-- Short problem --
Everything in the data should be repeated exactly, save for the images.

-- Data block --
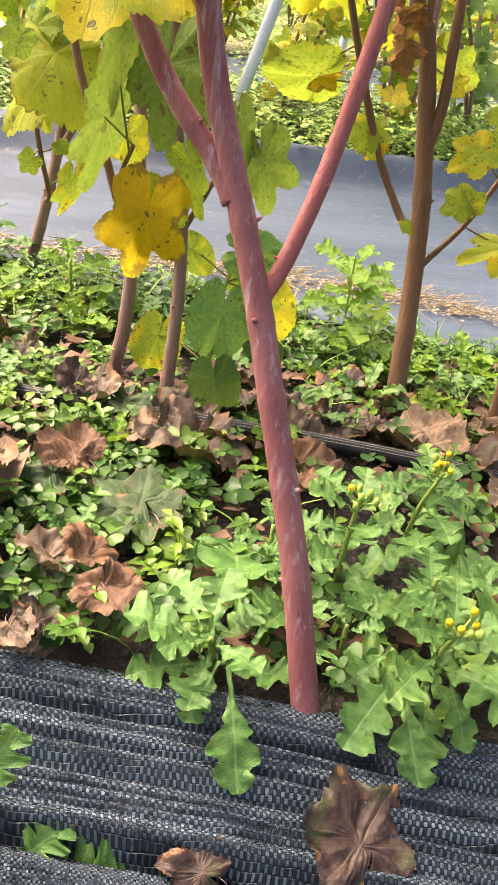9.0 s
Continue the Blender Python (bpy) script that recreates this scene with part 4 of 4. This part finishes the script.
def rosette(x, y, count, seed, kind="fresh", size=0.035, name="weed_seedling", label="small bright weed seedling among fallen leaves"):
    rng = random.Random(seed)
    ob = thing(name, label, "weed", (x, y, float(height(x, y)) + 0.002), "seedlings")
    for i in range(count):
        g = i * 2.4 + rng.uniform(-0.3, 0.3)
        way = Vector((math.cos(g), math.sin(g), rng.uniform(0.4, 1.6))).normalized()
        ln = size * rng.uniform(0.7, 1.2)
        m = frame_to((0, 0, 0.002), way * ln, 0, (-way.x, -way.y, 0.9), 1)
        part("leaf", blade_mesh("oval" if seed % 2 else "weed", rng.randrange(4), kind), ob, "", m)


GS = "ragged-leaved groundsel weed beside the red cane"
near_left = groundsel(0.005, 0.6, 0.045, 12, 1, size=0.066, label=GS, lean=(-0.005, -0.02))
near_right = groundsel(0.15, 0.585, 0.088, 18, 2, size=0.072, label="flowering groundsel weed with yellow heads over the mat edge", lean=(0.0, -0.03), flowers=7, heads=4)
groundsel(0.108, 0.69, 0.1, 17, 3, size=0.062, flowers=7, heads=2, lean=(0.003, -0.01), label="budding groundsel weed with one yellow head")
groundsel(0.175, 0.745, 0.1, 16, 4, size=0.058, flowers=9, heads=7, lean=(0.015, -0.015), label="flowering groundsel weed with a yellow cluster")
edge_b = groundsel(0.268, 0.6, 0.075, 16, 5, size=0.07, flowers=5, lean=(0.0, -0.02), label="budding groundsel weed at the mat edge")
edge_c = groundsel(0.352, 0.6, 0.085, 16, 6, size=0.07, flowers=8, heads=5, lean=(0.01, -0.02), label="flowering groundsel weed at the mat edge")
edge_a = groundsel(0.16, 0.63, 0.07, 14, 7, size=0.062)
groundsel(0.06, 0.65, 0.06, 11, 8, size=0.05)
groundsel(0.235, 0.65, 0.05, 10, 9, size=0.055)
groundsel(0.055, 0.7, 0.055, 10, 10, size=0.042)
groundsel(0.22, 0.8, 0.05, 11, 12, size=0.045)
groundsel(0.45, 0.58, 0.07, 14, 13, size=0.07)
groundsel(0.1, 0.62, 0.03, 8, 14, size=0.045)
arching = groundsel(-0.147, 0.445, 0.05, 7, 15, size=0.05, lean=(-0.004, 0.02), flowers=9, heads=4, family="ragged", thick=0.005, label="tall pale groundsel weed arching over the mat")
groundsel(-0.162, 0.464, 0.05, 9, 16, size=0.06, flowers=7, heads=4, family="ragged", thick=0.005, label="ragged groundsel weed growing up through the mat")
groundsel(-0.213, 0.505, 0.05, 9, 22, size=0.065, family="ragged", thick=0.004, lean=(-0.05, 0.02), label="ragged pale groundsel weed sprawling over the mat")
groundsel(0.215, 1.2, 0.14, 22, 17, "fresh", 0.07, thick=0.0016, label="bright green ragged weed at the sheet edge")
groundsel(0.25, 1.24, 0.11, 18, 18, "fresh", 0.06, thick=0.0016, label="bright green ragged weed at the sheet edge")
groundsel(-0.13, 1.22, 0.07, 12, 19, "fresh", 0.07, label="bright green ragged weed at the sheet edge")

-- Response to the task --
9.0 s
Continue the Blender Python (bpy) script that recreates this scene with part 4 of 4. This part finishes the script.
def rosette(x, y, count, seed, kind="fresh", size=0.035, name="weed_seedling", label="small bright weed seedling among fallen leaves"):
    rng = random.Random(seed)
    ob = thing(name, label, "weed", (x, y, float(height(x, y)) + 0.002), "seedlings")
    for i in range(count):
        g = i * 2.4 + rng.uniform(-0.3, 0.3)
        way = Vector((math.cos(g), math.sin(g), rng.uniform(0.4, 1.6))).normalized()
        ln = size * rng.uniform(0.7, 1.2)
        m = frame_to((0, 0, 0.002), way * ln, 0, (-way.x, -way.y, 0.9), 1)
        part("leaf", blade_mesh("oval" if seed % 2 else "weed", rng.randrange(4), kind), ob, "", m)


GS = "ragged-leaved groundsel weed beside the red cane"
near_left = groundsel(0.005, 0.6, 0.045, 12, 1, size=0.066, label=GS, lean=(-0.005, -0.02))
near_right = groundsel(0.15, 0.585, 0.088, 18, 2, size=0.072, label="flowering groundsel weed with yellow heads over the mat edge", lean=(0.0, -0.03), flowers=7, heads=4)
groundsel(0.108, 0.69, 0.1, 17, 3, size=0.062, flowers=7, heads=2, lean=(0.003, -0.01), label="budding groundsel weed with one yellow head")
groundsel(0.175, 0.745, 0.1, 16, 4, size=0.058, flowers=9, heads=7, lean=(0.015, -0.015), label="flowering groundsel weed with a yellow cluster")
edge_b = groundsel(0.268, 0.6, 0.075, 16, 5, size=0.07, flowers=5, lean=(0.0, -0.02), label="budding groundsel weed at the mat edge")
edge_c = groundsel(0.352, 0.6, 0.085, 16, 6, size=0.07, flowers=8, heads=5, lean=(0.01, -0.02), label="flowering groundsel weed at the mat edge")
edge_a = groundsel(0.16, 0.63, 0.07, 14, 7, size=0.062)
groundsel(0.06, 0.65, 0.06, 11, 8, size=0.05)
groundsel(0.235, 0.65, 0.05, 10, 9, size=0.055)
groundsel(0.055, 0.7, 0.055, 10, 10, size=0.042)
groundsel(0.22, 0.8, 0.05, 11, 12, size=0.045)
groundsel(0.45, 0.58, 0.07, 14, 13, size=0.07)
groundsel(0.1, 0.62, 0.03, 8, 14, size=0.045)
arching = groundsel(-0.147, 0.445, 0.05, 7, 15, size=0.05, lean=(-0.004, 0.02), flowers=9, heads=4, family="ragged", thick=0.005, label="tall pale groundsel weed arching over the mat")
groundsel(-0.162, 0.464, 0.05, 9, 16, size=0.06, flowers=7, heads=4, family="ragged", thick=0.005, label="ragged groundsel weed growing up through the mat")
groundsel(-0.213, 0.505, 0.05, 9, 22, size=0.065, family="ragged", thick=0.004, lean=(-0.05, 0.02), label="ragged pale groundsel weed sprawling over the mat")
groundsel(0.215, 1.2, 0.14, 22, 17, "fresh", 0.07, thick=0.0016, label="bright green ragged weed at the sheet edge")
groundsel(0.25, 1.24, 0.11, 18, 18, "fresh", 0.06, thick=0.0016, label="bright green ragged weed at the sheet edge")
groundsel(-0.13, 1.22, 0.07, 12, 19, "fresh", 0.07, label="bright green ragged weed at the sheet edge")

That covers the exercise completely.